--- Start ---

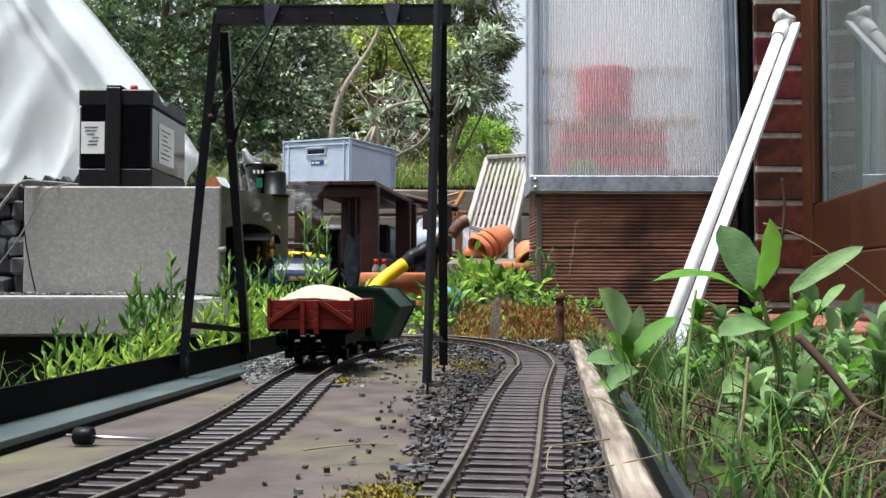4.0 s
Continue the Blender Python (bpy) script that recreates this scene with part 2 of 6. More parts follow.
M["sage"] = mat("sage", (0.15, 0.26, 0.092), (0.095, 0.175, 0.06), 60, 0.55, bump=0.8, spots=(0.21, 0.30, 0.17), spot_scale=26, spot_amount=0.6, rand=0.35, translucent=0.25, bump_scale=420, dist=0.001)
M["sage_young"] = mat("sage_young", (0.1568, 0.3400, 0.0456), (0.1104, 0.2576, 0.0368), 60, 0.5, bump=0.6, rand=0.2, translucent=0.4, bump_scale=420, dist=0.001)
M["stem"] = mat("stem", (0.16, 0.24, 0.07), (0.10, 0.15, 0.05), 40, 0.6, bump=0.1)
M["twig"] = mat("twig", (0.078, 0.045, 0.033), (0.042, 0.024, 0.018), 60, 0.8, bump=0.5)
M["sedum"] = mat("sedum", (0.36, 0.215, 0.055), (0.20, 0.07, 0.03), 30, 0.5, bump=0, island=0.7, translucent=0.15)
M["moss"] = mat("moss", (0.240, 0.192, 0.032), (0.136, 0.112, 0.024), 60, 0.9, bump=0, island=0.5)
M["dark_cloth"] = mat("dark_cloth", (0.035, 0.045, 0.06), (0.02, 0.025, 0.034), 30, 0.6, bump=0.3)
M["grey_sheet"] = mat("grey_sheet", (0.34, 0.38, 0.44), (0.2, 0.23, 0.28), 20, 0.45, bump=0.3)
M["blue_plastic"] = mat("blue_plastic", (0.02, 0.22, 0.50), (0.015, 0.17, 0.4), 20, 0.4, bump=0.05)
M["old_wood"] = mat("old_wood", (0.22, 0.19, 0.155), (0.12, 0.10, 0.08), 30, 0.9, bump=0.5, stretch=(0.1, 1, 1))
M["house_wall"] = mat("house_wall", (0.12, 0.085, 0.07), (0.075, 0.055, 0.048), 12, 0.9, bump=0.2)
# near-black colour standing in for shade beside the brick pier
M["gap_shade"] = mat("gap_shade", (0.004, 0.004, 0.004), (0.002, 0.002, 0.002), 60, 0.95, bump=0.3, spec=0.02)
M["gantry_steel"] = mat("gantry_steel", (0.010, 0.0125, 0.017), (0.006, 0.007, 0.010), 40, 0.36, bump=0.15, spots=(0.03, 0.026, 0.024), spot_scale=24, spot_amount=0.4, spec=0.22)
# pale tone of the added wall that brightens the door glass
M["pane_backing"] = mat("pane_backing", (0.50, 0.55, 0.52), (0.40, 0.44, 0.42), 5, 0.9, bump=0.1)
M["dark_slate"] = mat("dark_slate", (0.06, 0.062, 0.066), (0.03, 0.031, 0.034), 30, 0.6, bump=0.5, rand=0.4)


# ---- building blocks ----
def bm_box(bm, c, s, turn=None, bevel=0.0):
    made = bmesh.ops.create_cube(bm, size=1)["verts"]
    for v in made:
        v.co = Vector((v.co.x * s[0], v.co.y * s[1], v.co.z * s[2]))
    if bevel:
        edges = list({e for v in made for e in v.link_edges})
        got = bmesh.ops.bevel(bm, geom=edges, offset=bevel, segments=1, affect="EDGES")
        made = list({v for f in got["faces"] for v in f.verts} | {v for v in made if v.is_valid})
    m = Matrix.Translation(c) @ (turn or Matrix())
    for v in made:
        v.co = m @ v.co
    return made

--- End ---
--- Start ---

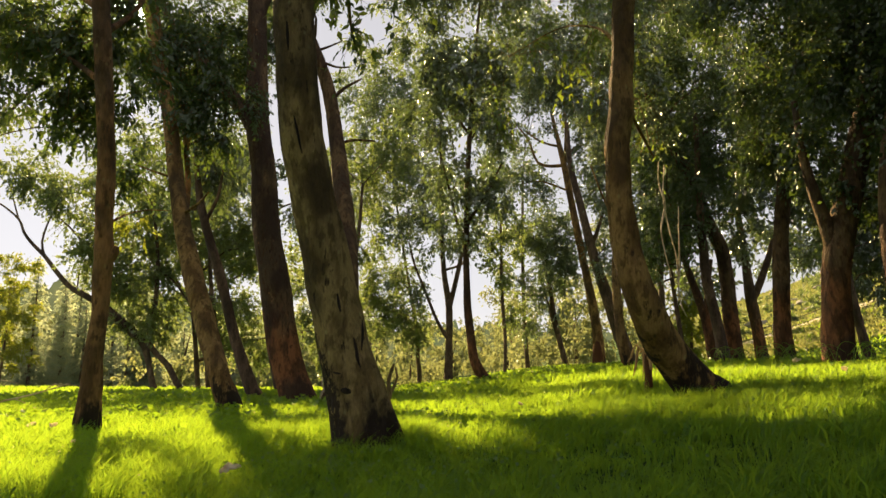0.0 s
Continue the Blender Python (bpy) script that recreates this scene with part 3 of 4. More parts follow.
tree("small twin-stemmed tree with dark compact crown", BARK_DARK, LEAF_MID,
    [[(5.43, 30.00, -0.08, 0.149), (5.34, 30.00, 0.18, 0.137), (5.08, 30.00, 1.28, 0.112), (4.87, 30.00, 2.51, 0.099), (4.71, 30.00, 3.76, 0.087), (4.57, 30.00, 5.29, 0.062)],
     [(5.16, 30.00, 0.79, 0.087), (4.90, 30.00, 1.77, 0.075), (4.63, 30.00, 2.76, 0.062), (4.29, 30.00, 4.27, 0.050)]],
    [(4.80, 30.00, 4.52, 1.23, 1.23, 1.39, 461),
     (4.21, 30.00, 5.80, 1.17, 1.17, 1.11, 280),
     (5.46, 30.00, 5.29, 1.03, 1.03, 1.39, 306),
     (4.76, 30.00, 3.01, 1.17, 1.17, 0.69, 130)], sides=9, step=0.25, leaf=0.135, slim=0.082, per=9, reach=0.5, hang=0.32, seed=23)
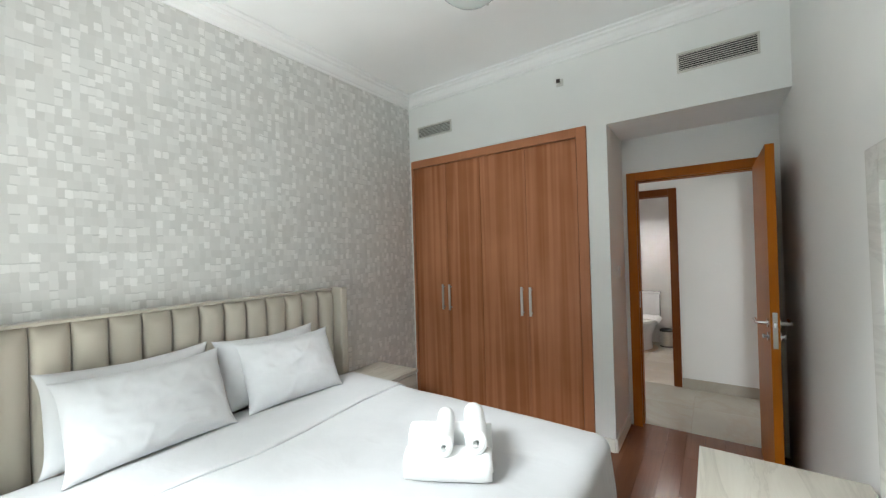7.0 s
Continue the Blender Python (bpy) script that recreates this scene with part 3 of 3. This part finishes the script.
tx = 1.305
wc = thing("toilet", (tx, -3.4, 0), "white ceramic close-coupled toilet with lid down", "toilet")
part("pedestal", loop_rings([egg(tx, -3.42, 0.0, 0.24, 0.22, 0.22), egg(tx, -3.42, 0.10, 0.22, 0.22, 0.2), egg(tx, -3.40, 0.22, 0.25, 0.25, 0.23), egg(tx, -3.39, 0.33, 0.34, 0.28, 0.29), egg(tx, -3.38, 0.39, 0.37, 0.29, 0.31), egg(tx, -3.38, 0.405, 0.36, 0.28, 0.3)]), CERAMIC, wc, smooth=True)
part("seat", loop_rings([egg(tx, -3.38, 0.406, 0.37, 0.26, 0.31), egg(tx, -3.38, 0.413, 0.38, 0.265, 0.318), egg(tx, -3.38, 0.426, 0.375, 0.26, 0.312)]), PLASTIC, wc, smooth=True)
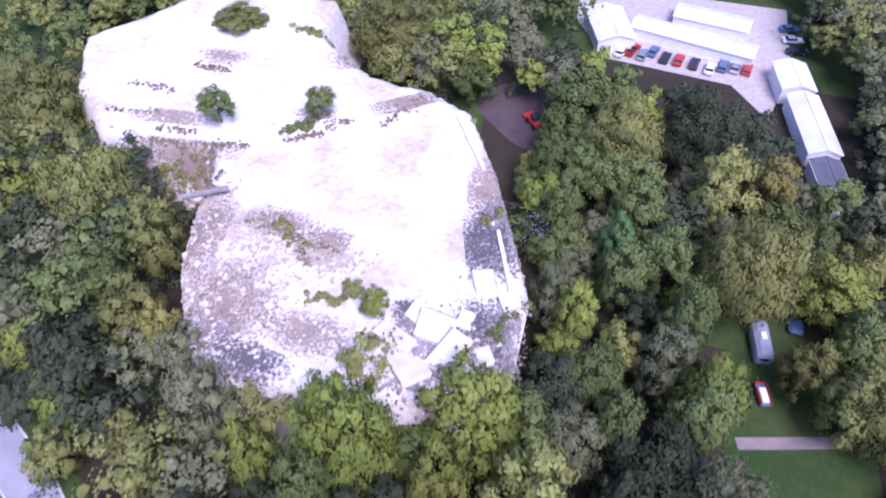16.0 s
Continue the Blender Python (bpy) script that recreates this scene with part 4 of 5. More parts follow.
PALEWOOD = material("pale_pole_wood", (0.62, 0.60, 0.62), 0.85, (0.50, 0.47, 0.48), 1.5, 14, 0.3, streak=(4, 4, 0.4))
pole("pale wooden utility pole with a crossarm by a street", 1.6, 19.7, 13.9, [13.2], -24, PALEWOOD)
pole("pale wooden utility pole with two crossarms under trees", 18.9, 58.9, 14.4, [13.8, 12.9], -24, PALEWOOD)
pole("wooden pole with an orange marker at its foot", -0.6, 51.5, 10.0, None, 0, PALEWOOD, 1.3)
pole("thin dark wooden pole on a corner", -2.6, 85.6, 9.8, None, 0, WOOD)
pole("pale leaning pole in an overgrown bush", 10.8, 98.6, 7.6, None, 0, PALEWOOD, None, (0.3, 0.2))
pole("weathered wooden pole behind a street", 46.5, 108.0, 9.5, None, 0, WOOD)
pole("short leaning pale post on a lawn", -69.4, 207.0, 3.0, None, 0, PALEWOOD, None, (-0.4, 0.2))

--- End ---

#### GOAL
Look above for lines with the word "More" and copy them all.

#### FINAL RESULT
Continue the Blender Python (bpy) script that recreates this scene with part 2 of 6. More parts follow.
Continue the Blender Python (bpy) script that recreates this scene with part 3 of 4. More parts follow.
Continue the Blender Python (bpy) script that recreates this scene with part 4 of 5. More parts follow.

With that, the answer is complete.